**Job**
Copy everything in the data below exactly except the pictures.

=-=-=

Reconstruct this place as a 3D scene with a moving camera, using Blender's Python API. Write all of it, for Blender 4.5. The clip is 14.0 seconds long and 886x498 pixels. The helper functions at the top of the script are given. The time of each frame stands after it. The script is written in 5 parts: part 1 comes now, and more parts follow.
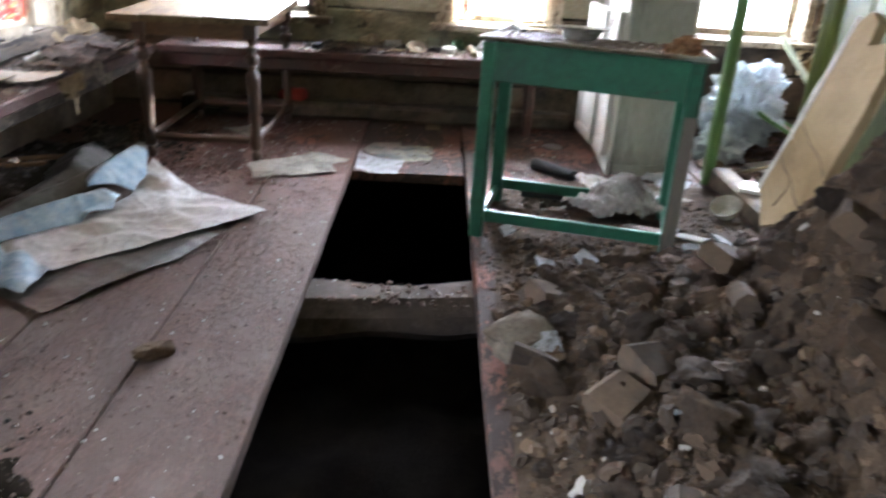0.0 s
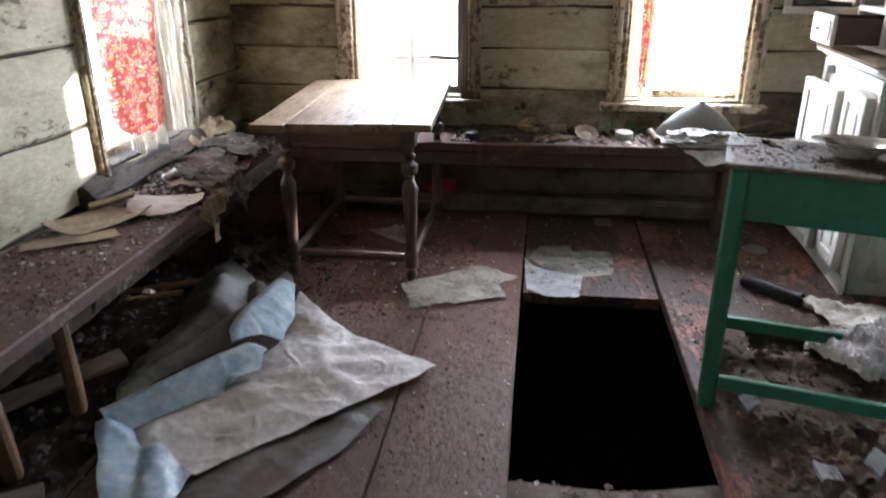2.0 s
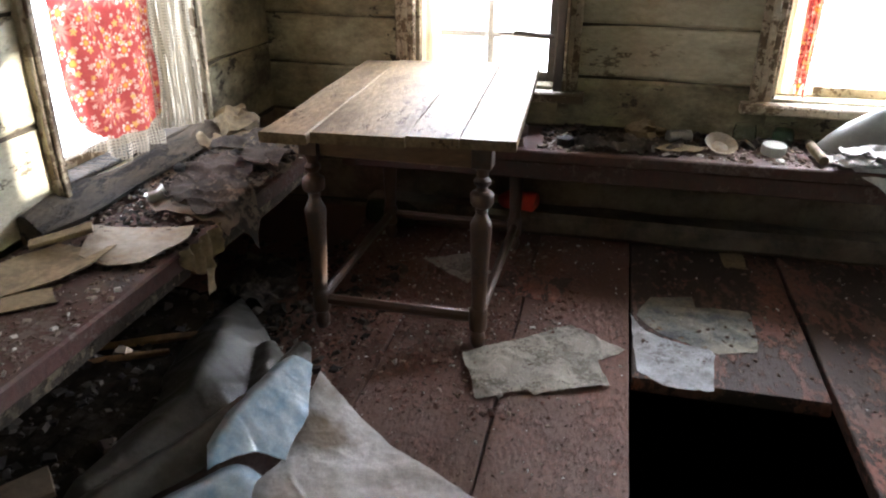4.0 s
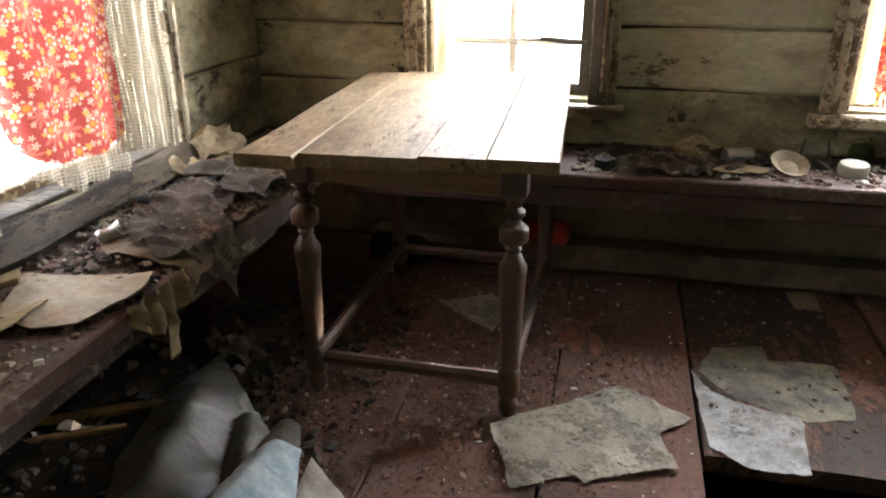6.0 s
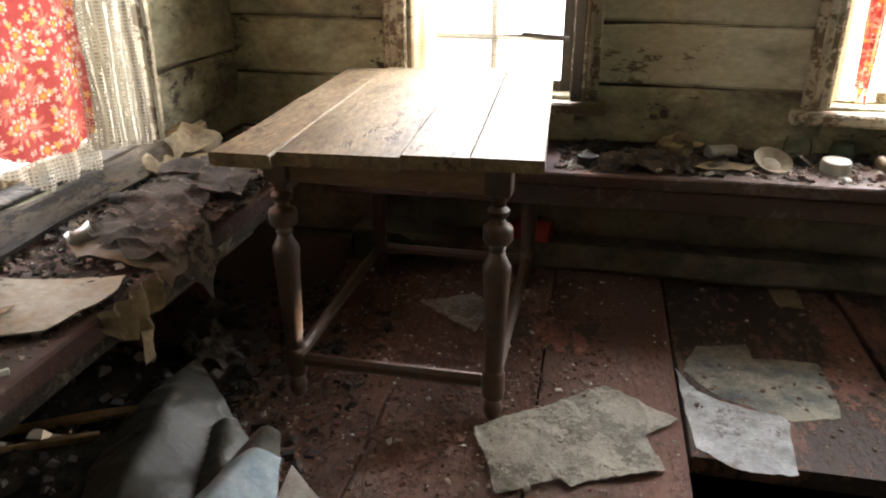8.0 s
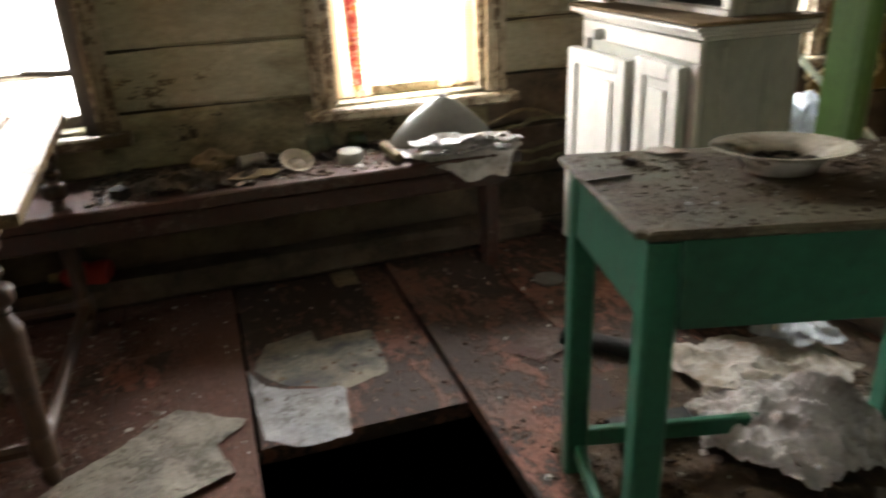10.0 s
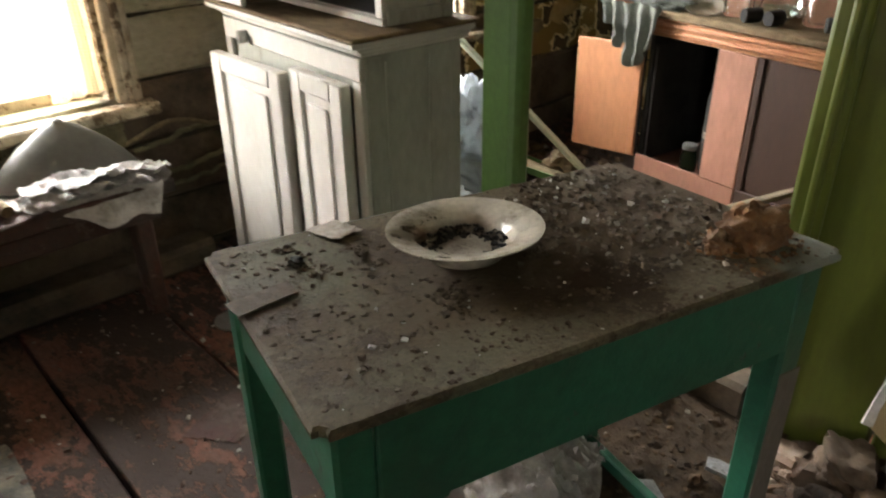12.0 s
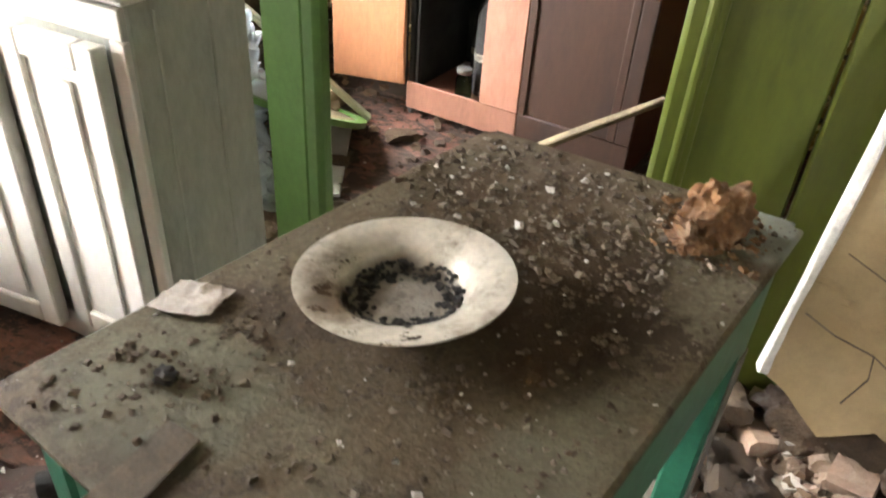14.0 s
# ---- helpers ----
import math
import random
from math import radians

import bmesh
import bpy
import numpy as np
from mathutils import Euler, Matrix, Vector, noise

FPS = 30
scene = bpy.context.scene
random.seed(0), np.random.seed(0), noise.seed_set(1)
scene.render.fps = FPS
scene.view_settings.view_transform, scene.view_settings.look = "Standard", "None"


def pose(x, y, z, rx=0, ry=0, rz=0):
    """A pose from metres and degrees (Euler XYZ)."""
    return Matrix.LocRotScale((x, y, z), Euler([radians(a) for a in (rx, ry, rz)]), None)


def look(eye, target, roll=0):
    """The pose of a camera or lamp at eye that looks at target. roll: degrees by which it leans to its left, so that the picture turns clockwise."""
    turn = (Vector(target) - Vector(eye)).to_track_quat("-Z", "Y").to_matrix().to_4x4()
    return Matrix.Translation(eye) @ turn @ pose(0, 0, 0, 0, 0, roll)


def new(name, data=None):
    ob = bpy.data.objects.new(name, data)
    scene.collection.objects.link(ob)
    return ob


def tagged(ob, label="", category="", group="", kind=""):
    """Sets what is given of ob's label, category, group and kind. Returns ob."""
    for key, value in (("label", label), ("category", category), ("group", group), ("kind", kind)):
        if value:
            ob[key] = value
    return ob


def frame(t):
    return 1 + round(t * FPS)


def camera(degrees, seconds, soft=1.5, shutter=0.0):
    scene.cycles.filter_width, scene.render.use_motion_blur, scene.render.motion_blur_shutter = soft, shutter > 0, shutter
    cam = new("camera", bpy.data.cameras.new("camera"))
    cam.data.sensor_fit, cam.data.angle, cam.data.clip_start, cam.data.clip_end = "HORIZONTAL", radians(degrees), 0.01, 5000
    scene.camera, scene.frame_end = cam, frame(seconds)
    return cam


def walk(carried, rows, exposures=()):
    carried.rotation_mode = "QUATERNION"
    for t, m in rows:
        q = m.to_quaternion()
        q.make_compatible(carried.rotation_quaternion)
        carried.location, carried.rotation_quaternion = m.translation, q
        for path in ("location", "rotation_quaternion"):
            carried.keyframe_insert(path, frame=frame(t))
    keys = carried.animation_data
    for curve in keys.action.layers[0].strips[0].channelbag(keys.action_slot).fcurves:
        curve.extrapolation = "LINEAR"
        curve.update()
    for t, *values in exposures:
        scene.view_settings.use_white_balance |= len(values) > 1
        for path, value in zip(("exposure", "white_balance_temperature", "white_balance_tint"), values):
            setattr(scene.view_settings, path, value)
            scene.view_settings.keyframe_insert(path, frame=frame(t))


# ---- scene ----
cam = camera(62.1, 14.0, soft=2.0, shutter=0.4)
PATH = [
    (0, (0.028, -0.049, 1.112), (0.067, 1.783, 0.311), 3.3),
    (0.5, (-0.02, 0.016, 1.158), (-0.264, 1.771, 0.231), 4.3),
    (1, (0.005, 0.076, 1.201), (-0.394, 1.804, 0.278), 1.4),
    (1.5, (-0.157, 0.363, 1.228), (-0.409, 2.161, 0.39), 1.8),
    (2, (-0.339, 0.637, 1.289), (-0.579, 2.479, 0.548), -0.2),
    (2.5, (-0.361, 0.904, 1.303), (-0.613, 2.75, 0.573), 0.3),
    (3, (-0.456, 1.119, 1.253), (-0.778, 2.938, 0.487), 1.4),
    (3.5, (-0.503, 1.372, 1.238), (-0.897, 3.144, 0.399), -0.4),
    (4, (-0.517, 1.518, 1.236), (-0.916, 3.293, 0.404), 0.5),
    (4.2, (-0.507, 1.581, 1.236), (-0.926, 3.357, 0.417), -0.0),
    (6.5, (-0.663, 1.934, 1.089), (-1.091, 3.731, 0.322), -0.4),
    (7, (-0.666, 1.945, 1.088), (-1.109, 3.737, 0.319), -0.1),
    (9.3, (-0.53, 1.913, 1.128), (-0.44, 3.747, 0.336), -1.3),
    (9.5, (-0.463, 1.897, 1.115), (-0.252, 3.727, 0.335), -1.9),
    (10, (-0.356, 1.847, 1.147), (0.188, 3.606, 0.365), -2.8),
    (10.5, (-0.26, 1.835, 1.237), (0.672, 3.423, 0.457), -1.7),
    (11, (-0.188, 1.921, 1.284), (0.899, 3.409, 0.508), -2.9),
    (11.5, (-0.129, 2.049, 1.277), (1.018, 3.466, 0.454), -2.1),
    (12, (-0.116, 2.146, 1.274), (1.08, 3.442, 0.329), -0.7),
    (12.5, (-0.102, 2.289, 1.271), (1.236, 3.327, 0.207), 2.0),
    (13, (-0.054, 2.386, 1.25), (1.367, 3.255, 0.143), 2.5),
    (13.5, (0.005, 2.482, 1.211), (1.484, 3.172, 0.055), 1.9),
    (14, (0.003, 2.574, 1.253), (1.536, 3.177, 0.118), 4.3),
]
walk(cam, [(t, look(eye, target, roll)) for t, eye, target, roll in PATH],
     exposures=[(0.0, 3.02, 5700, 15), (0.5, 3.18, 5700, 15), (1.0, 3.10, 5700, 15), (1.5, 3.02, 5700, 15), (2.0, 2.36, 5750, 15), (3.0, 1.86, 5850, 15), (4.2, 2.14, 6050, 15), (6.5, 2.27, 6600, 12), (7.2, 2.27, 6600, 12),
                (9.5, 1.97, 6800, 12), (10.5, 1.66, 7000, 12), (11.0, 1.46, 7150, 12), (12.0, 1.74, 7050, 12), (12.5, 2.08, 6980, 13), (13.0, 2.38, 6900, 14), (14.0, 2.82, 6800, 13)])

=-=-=

**Final answer**
Reconstruct this place as a 3D scene with a moving camera, using Blender's Python API. Write all of it, for Blender 4.5. The clip is 14.0 seconds long and 886x498 pixels. The helper functions at the top of the script are given. The time of each frame stands after it. The script is written in 5 parts: part 1 comes now, and more parts follow.
0.0 s
2.0 s
4.0 s
6.0 s
8.0 s
10.0 s
12.0 s
14.0 s
# ---- helpers ----
import math
import random
from math import radians

import bmesh
import bpy
import numpy as np
from mathutils import Euler, Matrix, Vector, noise

FPS = 30
scene = bpy.context.scene
random.seed(0), np.random.seed(0), noise.seed_set(1)
scene.render.fps = FPS
scene.view_settings.view_transform, scene.view_settings.look = "Standard", "None"


def pose(x, y, z, rx=0, ry=0, rz=0):
    """A pose from metres and degrees (Euler XYZ)."""
    return Matrix.LocRotScale((x, y, z), Euler([radians(a) for a in (rx, ry, rz)]), None)


def look(eye, target, roll=0):
    """The pose of a camera or lamp at eye that looks at target. roll: degrees by which it leans to its left, so that the picture turns clockwise."""
    turn = (Vector(target) - Vector(eye)).to_track_quat("-Z", "Y").to_matrix().to_4x4()
    return Matrix.Translation(eye) @ turn @ pose(0, 0, 0, 0, 0, roll)


def new(name, data=None):
    ob = bpy.data.objects.new(name, data)
    scene.collection.objects.link(ob)
    return ob


def tagged(ob, label="", category="", group="", kind=""):
    """Sets what is given of ob's label, category, group and kind. Returns ob."""
    for key, value in (("label", label), ("category", category), ("group", group), ("kind", kind)):
        if value:
            ob[key] = value
    return ob


def frame(t):
    return 1 + round(t * FPS)


def camera(degrees, seconds, soft=1.5, shutter=0.0):
    scene.cycles.filter_width, scene.render.use_motion_blur, scene.render.motion_blur_shutter = soft, shutter > 0, shutter
    cam = new("camera", bpy.data.cameras.new("camera"))
    cam.data.sensor_fit, cam.data.angle, cam.data.clip_start, cam.data.clip_end = "HORIZONTAL", radians(degrees), 0.01, 5000
    scene.camera, scene.frame_end = cam, frame(seconds)
    return cam


def walk(carried, rows, exposures=()):
    carried.rotation_mode = "QUATERNION"
    for t, m in rows:
        q = m.to_quaternion()
        q.make_compatible(carried.rotation_quaternion)
        carried.location, carried.rotation_quaternion = m.translation, q
        for path in ("location", "rotation_quaternion"):
            carried.keyframe_insert(path, frame=frame(t))
    keys = carried.animation_data
    for curve in keys.action.layers[0].strips[0].channelbag(keys.action_slot).fcurves:
        curve.extrapolation = "LINEAR"
        curve.update()
    for t, *values in exposures:
        scene.view_settings.use_white_balance |= len(values) > 1
        for path, value in zip(("exposure", "white_balance_temperature", "white_balance_tint"), values):
            setattr(scene.view_settings, path, value)
            scene.view_settings.keyframe_insert(path, frame=frame(t))


# ---- scene ----
cam = camera(62.1, 14.0, soft=2.0, shutter=0.4)
PATH = [
    (0, (0.028, -0.049, 1.112), (0.067, 1.783, 0.311), 3.3),
    (0.5, (-0.02, 0.016, 1.158), (-0.264, 1.771, 0.231), 4.3),
    (1, (0.005, 0.076, 1.201), (-0.394, 1.804, 0.278), 1.4),
    (1.5, (-0.157, 0.363, 1.228), (-0.409, 2.161, 0.39), 1.8),
    (2, (-0.339, 0.637, 1.289), (-0.579, 2.479, 0.548), -0.2),
    (2.5, (-0.361, 0.904, 1.303), (-0.613, 2.75, 0.573), 0.3),
    (3, (-0.456, 1.119, 1.253), (-0.778, 2.938, 0.487), 1.4),
    (3.5, (-0.503, 1.372, 1.238), (-0.897, 3.144, 0.399), -0.4),
    (4, (-0.517, 1.518, 1.236), (-0.916, 3.293, 0.404), 0.5),
    (4.2, (-0.507, 1.581, 1.236), (-0.926, 3.357, 0.417), -0.0),
    (6.5, (-0.663, 1.934, 1.089), (-1.091, 3.731, 0.322), -0.4),
    (7, (-0.666, 1.945, 1.088), (-1.109, 3.737, 0.319), -0.1),
    (9.3, (-0.53, 1.913, 1.128), (-0.44, 3.747, 0.336), -1.3),
    (9.5, (-0.463, 1.897, 1.115), (-0.252, 3.727, 0.335), -1.9),
    (10, (-0.356, 1.847, 1.147), (0.188, 3.606, 0.365), -2.8),
    (10.5, (-0.26, 1.835, 1.237), (0.672, 3.423, 0.457), -1.7),
    (11, (-0.188, 1.921, 1.284), (0.899, 3.409, 0.508), -2.9),
    (11.5, (-0.129, 2.049, 1.277), (1.018, 3.466, 0.454), -2.1),
    (12, (-0.116, 2.146, 1.274), (1.08, 3.442, 0.329), -0.7),
    (12.5, (-0.102, 2.289, 1.271), (1.236, 3.327, 0.207), 2.0),
    (13, (-0.054, 2.386, 1.25), (1.367, 3.255, 0.143), 2.5),
    (13.5, (0.005, 2.482, 1.211), (1.484, 3.172, 0.055), 1.9),
    (14, (0.003, 2.574, 1.253), (1.536, 3.177, 0.118), 4.3),
]
walk(cam, [(t, look(eye, target, roll)) for t, eye, target, roll in PATH],
     exposures=[(0.0, 3.02, 5700, 15), (0.5, 3.18, 5700, 15), (1.0, 3.10, 5700, 15), (1.5, 3.02, 5700, 15), (2.0, 2.36, 5750, 15), (3.0, 1.86, 5850, 15), (4.2, 2.14, 6050, 15), (6.5, 2.27, 6600, 12), (7.2, 2.27, 6600, 12),
                (9.5, 1.97, 6800, 12), (10.5, 1.66, 7000, 12), (11.0, 1.46, 7150, 12), (12.0, 1.74, 7050, 12), (12.5, 2.08, 6980, 13), (13.0, 2.38, 6900, 14), (14.0, 2.82, 6800, 13)])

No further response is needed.